You read, and you take stock of the way that punctuation is done in professionally edited works. You see that the beginning of a new section is not indented, for example, and that indenting usually only begins with the second paragraph of any section. You notice that, in most books, at the beginning of new paragraphs the first word is indented three letters (although that does vary from publisher to publisher). You get to know when to use a colon or a semi-colon – and when to separate words by a dash instead.

But sometimes the best way is to read something which you have written out loud (or inside your head) and see if the way you have used your punctuation sounds correct.

I crawled, out of the burning car.

No. If you read it out loud you realise that there should be no pause after crawled. The comma is not needed.

I crawled out of the burning car.

That’s better.

One final bit of advice before I sign off from this post; be careful how you use and. yes, I’m sure that all of you out there realise that you are not supposed to start a sentence with and (and certainly not a paragraph). But I have seen some unpublished authors use and as a linking word, to join together what should be two separate sentences.

The monster leapt out from under the bed and it growled ferociously and it grabbed Timmy by the ankle.

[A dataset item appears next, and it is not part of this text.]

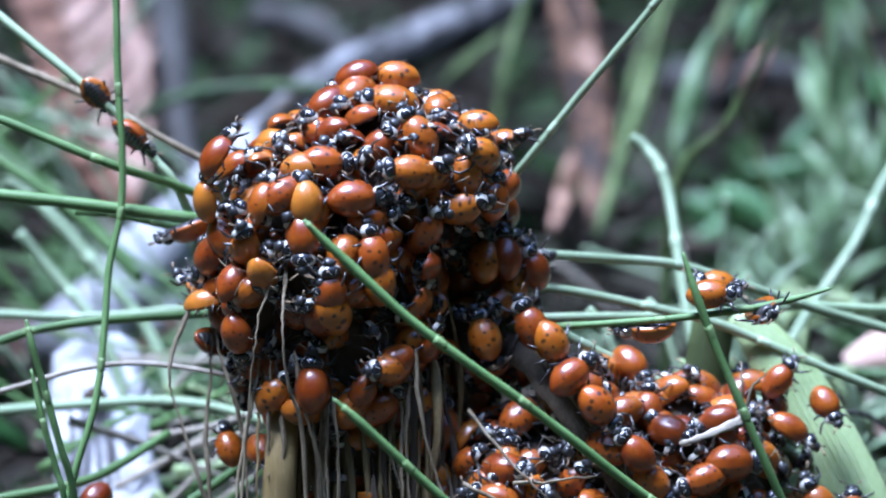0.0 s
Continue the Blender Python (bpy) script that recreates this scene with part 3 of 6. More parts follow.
stem("horsetail_stem", [(-53.5, -14.2, 55.6), (-52.1, -16.0, 49.0), (-50.5, -16.8, 42.1), (-49.3, -17.4, 35.9), (-47.6, -16.2, 9.5)], 0.5, M_STEM, "smaller dark green shoot beside the other", joints=(0.3,), tip=True)
stem("horsetail_stem", [(-76.1, 6.6, 48.4), (-65.9, 7.5, 51.5), (-56.4, 8.2, 54.4), (-47.8, 8.6, 55.6), (-37.7, 10.6, 55.6), (-27.6, 14.6, 54.8)], 0.72, M_STEM, "green stem curving level towards the clump", joints=(0.4,))
stem("horsetail_stem", [(-79.6, 36.2, 50.7), (-64.0, 35.8, 49.2), (-49.2, 35.7, 48.6), (-31.3, 39.9, 48.8)], 0.8, M_STEM_PALE, "soft grey-green stem further back")
stem("horsetail_stem", [(-79.6, 31.8, 34.0), (-64.0, 32.1, 35.4), (-51.7, 32.3, 36.1), (-39.3, 32.4, 36.2), (-29.5, 31.9, 34.4), (-18.0, 30.7, 30.0)], 0.9, M_STEM_PALE, "low green stem behind the fibres")
stem("horsetail_stem", [(-76.3, 3.9, 30.4), (-66.1, 3.9, 30.5), (-58.2, 4.2, 31.5), (-51.9, 4.5, 32.6), (-46.7, 8.7, 33.1), (-38.6, 19.7, 35.2)], 0.75, M_STEM, "low green stem near the pale wood")
stem("horsetail_stem", [(-77.1, 10.0, 30.0), (-66.7, 9.2, 26.9), (-57.2, 8.4, 24.1), (-49.2, 7.8, 21.9), (-38.2, 9.0, 18.5)], 0.75, M_STEM, "low sloping green stem close to the ground")
stem("horsetail_stem", [(-46.1, -2.8, 21.0), (-39.9, 0.6, 26.1), (-33.8, 3.9, 30.4), (-28.4, 8.7, 32.9), (-20.8, 17.8, 35.9)], 0.8, M_STEM, "green stem rising towards the stalk", joints=(0.4,))
stem("horsetail_stem", [(-65.3, 68.0, 53.3), (-60.5, 66.4, 47.4), (-53.9, 62.5, 40.5), (-49.9, 58.4, 32.8), (-48.1, 54.0, 24.3), (-46.9, 45.8, 9.2)], 1.0, M_STEM_PALE, "blurred bent stem behind the upright one", joints=(0.3,))
stem("horsetail_stem", [(-69.0, 89.6, 56.7), (-60.9, 85.6, 49.5), (-51.9, 80.9, 39.8), (-46.5, 77.2, 33.5), (-41.8, 70.2, 22.8)], 1.1, M_STEM_PALE, "long soft green stem further back", joints=(0.4,))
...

No. That is inelegant. Count up the number of verbs in such a sentence. If you have more than one verb, then it probably should be more than one sentence. Lose the and and use a full stop instead.

The monster leapt out from under the bed. It growled ferociously. It grabbed Timmy by the ankle.

That’s better. But it can still be improved, I think, by using as to link the last two sentences, rather than and.

The monster leapt out from under the bed. It growled ferociously as it grabbed Timmy by the ankle.

That, I think, is what I might put, if I was writing about such things as monsters under the bed, threatening a little boy called Timmy.

Enough on punctuation for one post. I have bored you all enough.